The three big Asia-Gulf crypto hubs are not equivalent. They sit on different curves.

Hub Regulator OTC license Min capital Annual fee Corp tax Personal tax
Dubai (VARA) VARA Broker-Dealer Services AED 400-600K AED 200K/activity 9% (>AED 375K) 0%
Abu Dhabi (ADGM) FSRA Broker-Dealer + OTC permissions $250,000 $15K+ 9% 0%
Singapore MAS DPT MPI license SGD 250K (~$185K) SGD 10,000 17% up to 24%
Hong Kong SFC VATP + proposed OTC dealer HK$10M (proposed) not finalised 16.5% up to 17%

Dubai wins on fee structure, speed, and tax. Singapore retains the edge in global trade banking and treasury depth. Hong Kong has the largest pool of Chinese-mainland-adjacent crypto wealth but the slowest regulatory clock. The OTC dealer rule there is still in consultation as of mid-2026, after the FSTB and SFC closed their joint consultation paper on August 29, 2025. Until that regime is enacted, Hong Kong's OTC market operates in a permissioned-but-not-licensed grey zone, which is exactly the condition Dubai exited four years ago.

Major OTC Desks Operating in Dubai in 2026

The list that follows includes only desks where licensing is confirmed from primary regulator sources.

Binance FZE holds VARA Broker-Dealer authorisation across multiple activities and additionally operates institutional OTC through its ADGM-licensed Nest entity. OKX runs OTC trades through OKX Middle East Fintech FZE, which holds a VARA MVP Preparatory license and staffs more than 100 people in Dubai. Bybit was the first exchange to secure a full SCA license at the UAE mainland level in October 2025, covering operations beyond the Dubai VARA zone. Crypto.com holds the full VARA Broker-Dealer category, alongside exchange and lending licenses. Laser Digital sits on the OTC derivatives side under the pilot framework. Relm, an institutional broker focused on regulated OTC, received its full Broker-Dealer license on April 2, 2026. On the cash side, Coinsfera, Dubai OTC at the Binary Tower in Business Bay, and Koto Crypto Exchange handle the bulk of public-facing AED-to-stablecoin volume.

Hayvn is the obvious omission. It was once one of the larger ADGM-licensed OTC players. BitOasis, once a prominent UAE OTC and exchange platform acquired by Crypto.com in 2024, is another name that no longer operates independently in the Dubai OTC market. After the April 2025 enforcement action, the license is gone and the founder is barred. The takeaway for any client is the one VARA quietly tells everyone. Verify the register entry before you fund a trade.
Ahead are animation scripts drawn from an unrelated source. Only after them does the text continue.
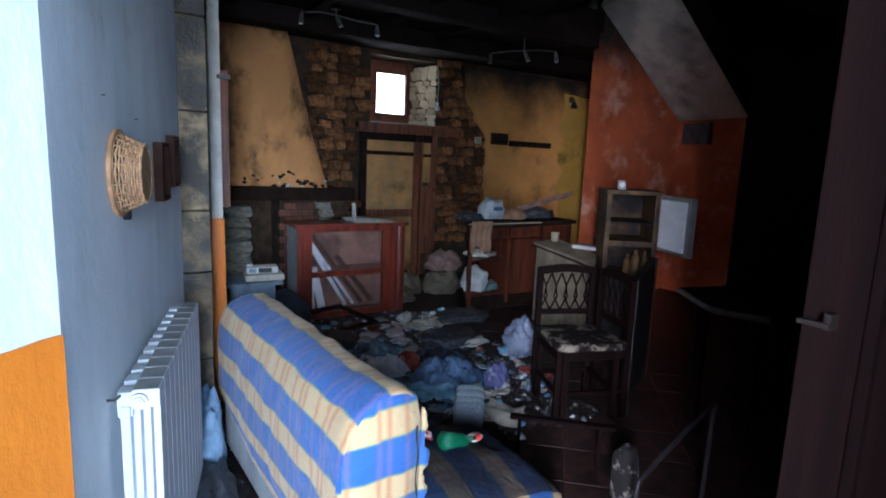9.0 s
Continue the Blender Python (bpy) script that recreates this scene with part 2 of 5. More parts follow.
def plaid(name="blue_yellow_plaid", soot=0.0):
    """Woven plaid read from the UV map: u across the bands in metres, v along them."""
    m = bpy.data.materials.new(name)
    m.use_nodes = True
    nt = m.node_tree
    b = nt.nodes["Principled BSDF"]
    b.inputs["Roughness"].default_value = 0.92
    b.inputs["Sheen Weight"].default_value = 0.0 if soot else 0.14
    b.inputs["Specular IOR Level"].default_value = 0.2
    uv = nt.nodes.new("ShaderNodeUVMap")
    sp = nt.nodes.new("ShaderNodeSeparateXYZ")
    nt.links.new(uv.outputs[0], sp.inputs[0])

    def math_node(op, a, c):
        n = nt.nodes.new("ShaderNodeMath")
        n.operation = op
        for i, v in enumerate((a, c)):
            if isinstance(v, (int, float)):
                n.inputs[i].default_value = v
            else:
                nt.links.new(v, n.inputs[i])
        return n.outputs[0]

    def stripes(src, period, at, half, soft=0.004):
        """1 inside a stripe of half-width half round at, once a period."""
        f = math_node("WRAP", math_node("SUBTRACT", src, at), period / 2)
        f.node.inputs[2].default_value = -period / 2
        d = math_node("ABSOLUTE", f, 0)
        r = nt.nodes.new("ShaderNodeMapRange")
        r.inputs["From Min"].default_value, r.inputs["From Max"].default_value = half + soft, half - soft
        nt.links.new(d, r.inputs["Value"])
        return r.outputs[0]

    def mix(f, a, c, k=1.0):
        x = nt.nodes.new("ShaderNodeMix")
        x.data_type = "RGBA"
        nt.links.new(math_node("MULTIPLY", f, k), x.inputs[0])
        for s, v in ((6, a), (7, c)):
            if isinstance(v, tuple):
                x.inputs[s].default_value = (*v, 1)
            else:
                nt.links.new(v, x.inputs[s])
        return x.outputs[2]

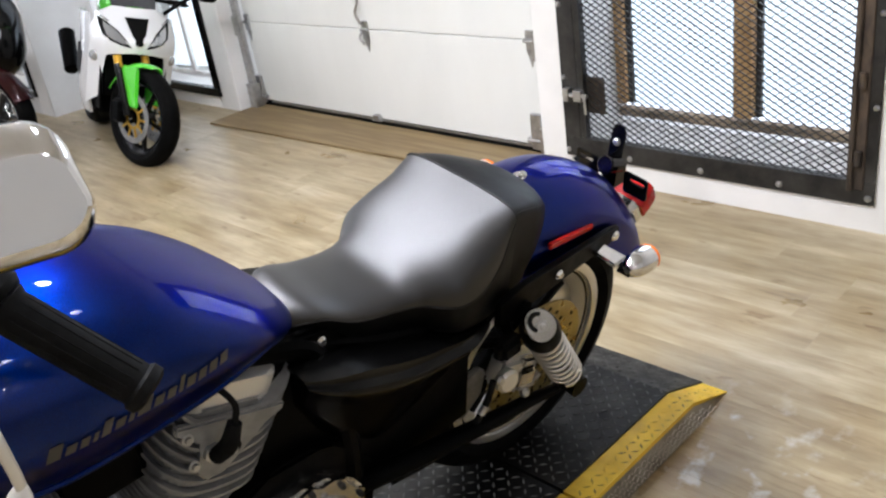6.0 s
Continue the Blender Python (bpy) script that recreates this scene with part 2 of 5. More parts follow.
plank_nodes(FLOOR, False)
FLOOR_FAR = material("pale_oak_planks_joined", (0.45, 0.37, 0.25), 0.33, spec=0.75)
plank_nodes(FLOOR_FAR, True)
BOARD = material("brown_plywood", (0.27, 0.18, 0.09), 0.55)
_n, _l, _b = nodes_of(BOARD)
_wave = noise_tex(BOARD, 3.2, (3.4, 0.30, 1), 3, 0.55, "World")
_figure = _n.new("ShaderNodeMath")
_figure.operation = "MULTIPLY"
_figure.inputs[1].default_value = 4.0
_l.new(_wave, _figure.inputs[0])
_ring = _n.new("ShaderNodeMath")
_ring.operation = "PINGPONG"
_ring.inputs[1].default_value = 1.0
_l.new(_figure.outputs[0], _ring.inputs[0])
_l.new(ramp(BOARD, _ring.outputs[0], [(0.0, (0.180, 0.122, 0.054)), (0.40, (0.240, 0.170, 0.080)), (1.0, (0.300, 0.222, 0.112))]), _b.inputs["Base Color"])
bump(BOARD, _wave, 0.2, 0.001)

# ---------------------------------------------------------------- mesh helpers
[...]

What to Check Before You Wire $1M to a Dubai OTC Desk

A simple checklist beats a long checklist. Walk through six items.

Confirm the desk's VARA or ADGM/FSRA register entry by name. Confirm the license category covers Broker-Dealer Services or the equivalent ADGM permission. Ask for the desk's segregated client account structure and the name of the settlement bank. For any derivative trade, require ISDA documentation. Review the AML onboarding pack: KYC depth, source-of-funds evidence, periodic reviews. Read the Hayvn cancellation order published on the ADGM website. It is the cheapest hour of due diligence available for any first-time OTC client. For merchants who need a crypto payment rail rather than a full institutional Dubai OTC desk, a separate category of providers (gateways such as Plisio) handle business-to-customer flows in USDT and USDC under different rules entirely.

Any questions?

Most institutional desks earn through the spread, typically 10 to 50 basis points on major pairs. Some add a small commission on derivative trades or non-USD settlement. Cash-to-crypto desks add a service fee, usually 100 to 300 basis points above the screen price.

For tax and licensing speed, yes. For global trade banking depth, Singapore remains stronger. For institutional clients in MENA, CIS, and South Asia, Dubai is now the default. The choice depends on settlement currency and where the counterparty is based.

Yes, at VARA-licensed cash-to-crypto desks such as Coinsfera, Koto, and Dubai OTC. Bring identification. The UAE Federal Decree-Law No. 10 of 2025 has no minimum threshold for suspicious transaction reporting, and a licensed desk will run full KYC.

The application fee is AED 100,000 and the annual supervision fee is AED 200,000 per licensed activity. Minimum paid-up capital ranges from roughly AED 400,000 to AED 600,000, depending on the custody arrangement and overhead size.

Most institutional desks set a minimum ticket of $100,000. Premium desks raise the floor to $250,000 or higher. Some Dubai cash desks accept smaller amounts in AED for USDT, but the rate worsens below $50,000.

Yes, under VARA`s Broker-Dealer Services license category, OTC trading is a fully regulated activity in Dubai. ADGM offers a parallel route under FSRA rules. Unlicensed OTC dealing is prohibited and enforced: 19 unlicensed entities were fined by VARA on October 7, 2025.